For the first stretch of “The Scholar,” I was pretty bored. This show has a bad habit of stretching itself out unnecessarily, although I admit that my experience with the His Dark Materials books might be clouding my judgment. But even then, some of the early stuff just seems like lazy plotting. For example, why do they add in a subplot where Will has trouble using the subtle knife to cut windows into other worlds only for him to solve it by trying harder minutes after the credits? The effects when he opens a window are still cool, but it really feels like the script adding problems just to pad out the run-time.
And I was prepared to be bored when the episode gave us scenes of Mrs. Coulter and Lord Boreal are just hanging out at his house, listening to music while they wait for Lyra and Will to show up and try to take back the alethiometer. But Ruth Wilson is so good as Coulter it’s hard to not enjoy it. And Lord Boreal becomes more interesting when he’s around her, revealing a crush that he hopes will turn into something more, which gives her opportunities to deliver juicy lines like, “My dear Carlo, if you actually got me, you wouldn’t begin to know what to do with me.” That’s high vamp right there.
I also enjoyed, almost despite myself, Mrs. Coulter venturing into our world to talk with Mary Malone about Lyra; at one point she even contemplates putting on jeans! In Mary, Coulter meets a woman who doesn’t need to be a complete bitch on wheels to be respected; it may be harder for Mary to succeed in her field than it is for a man, but she isn’t completely shut out of the sciences like Mrs. Coulter is back in her own world.
“Impertinent,” is how Coulter describes Mary later. “Intelligent. Free.” Coulter is jealous of her, and although part of me doesn’t like the idea of the series showing a vulnerable side to a character who’s pretty much impenetrable in the books, her struggle here is very believable, especially with Wilson at the helm. “Do you know who I could have been in this world?” she asks Boreal, and I feel her buried rage.
All of this leads up to Lyra and Will confronting Coulter and Boreal in search of the alethiometer. In the books, they snatch back the device without having to interact with them at all, but I almost prefer it this way. The whole scene crackles with tension, particularly between Mrs. Coulter and Lyra — Dafne Keen steps up her acting game for the occasion.
Also, Pan completely handed Coulter’s golden monkey dæmon his ass, didn’t he? It was also sad watching Coulter leave the golden monkey alone in the Boreal’s house while she went to meet Mary; it was bad week for the monkey all around.

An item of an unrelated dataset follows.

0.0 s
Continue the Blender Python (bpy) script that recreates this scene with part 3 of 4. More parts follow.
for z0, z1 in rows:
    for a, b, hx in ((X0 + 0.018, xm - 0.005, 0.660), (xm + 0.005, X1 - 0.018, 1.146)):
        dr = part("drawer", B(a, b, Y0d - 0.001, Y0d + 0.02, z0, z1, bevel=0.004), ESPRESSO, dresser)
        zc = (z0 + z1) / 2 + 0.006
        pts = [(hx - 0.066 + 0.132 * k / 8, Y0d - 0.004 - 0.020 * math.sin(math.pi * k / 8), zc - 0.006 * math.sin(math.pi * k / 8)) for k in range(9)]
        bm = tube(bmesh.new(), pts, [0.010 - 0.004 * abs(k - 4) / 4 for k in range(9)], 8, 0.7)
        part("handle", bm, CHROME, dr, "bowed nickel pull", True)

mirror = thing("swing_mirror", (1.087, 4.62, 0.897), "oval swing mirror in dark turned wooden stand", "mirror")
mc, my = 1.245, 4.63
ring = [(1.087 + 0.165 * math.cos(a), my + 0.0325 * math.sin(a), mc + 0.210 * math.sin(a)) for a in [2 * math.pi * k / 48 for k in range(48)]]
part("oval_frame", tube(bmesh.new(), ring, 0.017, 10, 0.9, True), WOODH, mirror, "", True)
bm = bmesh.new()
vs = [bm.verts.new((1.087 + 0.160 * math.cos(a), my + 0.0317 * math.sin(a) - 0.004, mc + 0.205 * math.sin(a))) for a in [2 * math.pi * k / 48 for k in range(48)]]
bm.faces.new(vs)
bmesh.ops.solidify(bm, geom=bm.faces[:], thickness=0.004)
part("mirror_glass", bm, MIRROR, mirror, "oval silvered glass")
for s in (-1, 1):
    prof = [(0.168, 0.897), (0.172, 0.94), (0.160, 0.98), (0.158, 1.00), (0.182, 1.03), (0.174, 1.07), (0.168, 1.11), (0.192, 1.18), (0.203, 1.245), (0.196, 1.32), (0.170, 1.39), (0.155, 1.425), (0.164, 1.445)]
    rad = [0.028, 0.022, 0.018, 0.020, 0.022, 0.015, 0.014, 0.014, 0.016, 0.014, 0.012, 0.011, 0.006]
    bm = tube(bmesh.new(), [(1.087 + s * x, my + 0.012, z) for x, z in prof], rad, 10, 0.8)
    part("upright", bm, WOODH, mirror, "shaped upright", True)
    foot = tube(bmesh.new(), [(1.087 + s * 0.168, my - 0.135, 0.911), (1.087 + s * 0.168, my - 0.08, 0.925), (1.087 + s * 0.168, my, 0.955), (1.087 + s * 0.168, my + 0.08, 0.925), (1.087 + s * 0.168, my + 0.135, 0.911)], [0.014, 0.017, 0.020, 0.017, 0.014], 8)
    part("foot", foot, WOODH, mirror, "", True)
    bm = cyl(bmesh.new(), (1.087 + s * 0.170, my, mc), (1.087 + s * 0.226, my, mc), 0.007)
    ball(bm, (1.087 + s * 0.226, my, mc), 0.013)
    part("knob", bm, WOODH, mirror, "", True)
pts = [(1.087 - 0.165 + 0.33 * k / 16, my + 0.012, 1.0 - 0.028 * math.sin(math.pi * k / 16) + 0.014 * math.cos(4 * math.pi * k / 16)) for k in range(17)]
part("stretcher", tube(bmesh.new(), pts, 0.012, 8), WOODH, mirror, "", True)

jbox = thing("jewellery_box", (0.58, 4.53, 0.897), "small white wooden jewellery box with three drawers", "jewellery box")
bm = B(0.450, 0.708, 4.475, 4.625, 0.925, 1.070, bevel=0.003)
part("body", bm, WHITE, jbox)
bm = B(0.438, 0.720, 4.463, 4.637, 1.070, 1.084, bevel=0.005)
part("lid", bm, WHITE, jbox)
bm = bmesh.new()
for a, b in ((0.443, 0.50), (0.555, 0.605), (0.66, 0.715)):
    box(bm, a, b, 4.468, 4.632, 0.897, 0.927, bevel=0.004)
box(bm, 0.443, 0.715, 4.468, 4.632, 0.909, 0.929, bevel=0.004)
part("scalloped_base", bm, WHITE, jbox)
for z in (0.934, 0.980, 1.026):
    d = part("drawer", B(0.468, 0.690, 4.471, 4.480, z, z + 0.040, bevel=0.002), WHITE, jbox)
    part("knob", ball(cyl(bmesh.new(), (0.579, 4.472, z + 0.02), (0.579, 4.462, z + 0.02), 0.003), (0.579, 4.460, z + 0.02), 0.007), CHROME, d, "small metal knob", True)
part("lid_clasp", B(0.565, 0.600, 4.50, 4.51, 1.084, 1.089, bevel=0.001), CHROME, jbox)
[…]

So Mrs. Coulter was a highlight this week, but giving her so much screentime had some consequences. For instance, in the books, there’s a great stretch where Mary is about to be shut out of her own lab after her research partner agrees to accept Boreal’s funding, so she has to bluff her way past a security guard into the lab, talk to Dust, and then manually destroy all the equipment so no one else can use it for evil. It’s a tense section that shows just how willing Mary is to take things on faith, and to go to the ends of the earth for the sake of discovery.

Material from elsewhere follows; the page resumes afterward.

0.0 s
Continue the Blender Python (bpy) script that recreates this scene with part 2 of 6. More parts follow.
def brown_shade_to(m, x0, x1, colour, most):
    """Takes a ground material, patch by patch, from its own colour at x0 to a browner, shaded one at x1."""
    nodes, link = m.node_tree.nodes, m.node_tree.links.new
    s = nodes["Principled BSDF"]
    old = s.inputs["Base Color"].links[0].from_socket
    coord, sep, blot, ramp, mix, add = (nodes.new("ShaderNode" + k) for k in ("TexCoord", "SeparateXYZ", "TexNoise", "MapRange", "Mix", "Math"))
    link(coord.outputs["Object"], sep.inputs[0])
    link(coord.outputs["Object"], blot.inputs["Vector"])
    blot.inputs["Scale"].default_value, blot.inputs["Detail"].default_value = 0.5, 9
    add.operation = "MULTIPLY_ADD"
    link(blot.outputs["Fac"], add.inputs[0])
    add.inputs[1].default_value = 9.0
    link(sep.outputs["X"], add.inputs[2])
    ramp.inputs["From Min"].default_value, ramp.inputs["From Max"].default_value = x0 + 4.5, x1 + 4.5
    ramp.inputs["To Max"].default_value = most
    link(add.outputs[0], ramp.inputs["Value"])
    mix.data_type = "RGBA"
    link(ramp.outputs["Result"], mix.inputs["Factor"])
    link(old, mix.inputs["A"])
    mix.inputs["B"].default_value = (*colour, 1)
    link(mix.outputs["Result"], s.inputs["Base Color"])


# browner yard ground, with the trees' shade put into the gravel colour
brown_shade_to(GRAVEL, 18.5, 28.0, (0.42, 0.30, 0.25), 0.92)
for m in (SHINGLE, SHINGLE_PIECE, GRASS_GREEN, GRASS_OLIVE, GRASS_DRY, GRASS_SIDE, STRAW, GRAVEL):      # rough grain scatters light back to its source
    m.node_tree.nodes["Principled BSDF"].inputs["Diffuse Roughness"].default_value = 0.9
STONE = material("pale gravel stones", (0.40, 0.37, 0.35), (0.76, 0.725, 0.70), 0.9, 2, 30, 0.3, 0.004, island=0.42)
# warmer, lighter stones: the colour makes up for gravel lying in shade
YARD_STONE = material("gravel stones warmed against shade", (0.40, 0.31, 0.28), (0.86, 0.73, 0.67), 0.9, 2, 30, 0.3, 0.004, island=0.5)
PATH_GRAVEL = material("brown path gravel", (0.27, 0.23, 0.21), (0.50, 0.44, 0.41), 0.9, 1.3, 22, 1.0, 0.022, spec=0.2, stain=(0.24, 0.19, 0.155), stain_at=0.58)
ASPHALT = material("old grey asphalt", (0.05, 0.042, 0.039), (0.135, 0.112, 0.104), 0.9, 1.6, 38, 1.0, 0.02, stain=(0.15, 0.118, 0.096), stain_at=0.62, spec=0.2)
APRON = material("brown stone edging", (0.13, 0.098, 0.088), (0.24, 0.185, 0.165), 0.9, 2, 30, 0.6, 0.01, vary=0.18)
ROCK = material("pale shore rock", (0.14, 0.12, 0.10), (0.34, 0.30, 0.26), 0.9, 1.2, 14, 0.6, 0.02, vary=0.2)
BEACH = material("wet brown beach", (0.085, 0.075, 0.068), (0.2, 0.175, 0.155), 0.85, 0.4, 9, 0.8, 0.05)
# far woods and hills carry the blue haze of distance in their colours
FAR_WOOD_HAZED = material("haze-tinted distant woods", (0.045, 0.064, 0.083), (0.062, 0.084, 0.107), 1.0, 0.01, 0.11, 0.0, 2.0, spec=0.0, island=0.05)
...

But because they wanted Mary to have a scene with Mrs. Coulter on the show, all of that is gone. Mary isn’t on any kind of clock here; she talks to the Dust through her computer (and I still think it’s dumb that the Dust literally speaks to her rather than communicating through text as she programmed it to), the computer destroys itself, and Mary leisurely makes her way towards the window Lyra and Will had been using to travel between her world and Cittàgazze. It’s still cool to see Mary step into a new world — all told, it’s one of the better endings of any episode this season — but they really hobbled what could have been a great plot for her.
Speaking of Cittàgazze, tensions rise between Lyra and Will on the one hand and Angelica and the rest of the kids in the city on the other, after Angelica discovers her brother struck dumb by the Spectres. The book version of this is stronger — Angelica sees her brother attacked by Spectres, sees Lyra in the tower and puts two and two together without the need for any loud child acting — but like I said, they’ve got to fill time.
So “The Scholar” is like a lot of His Dark Materials episodes: there are slow parts and there are inspired parts. There are dull stretches and scenes as good as this story deserves. In this case, the good outweighed the rest.
Episode Grade: B
His Dark Bullet Points
- I’m glad Pan stays in his adorable fluffy raccoon form for a while.
- After the Magisterium hears about the witches killing some of their guys and going through the anomaly, the Cardinal blames some random dude who couldn’t possibly have been responsible and has him thrown in jail. That’s real leadership, right there.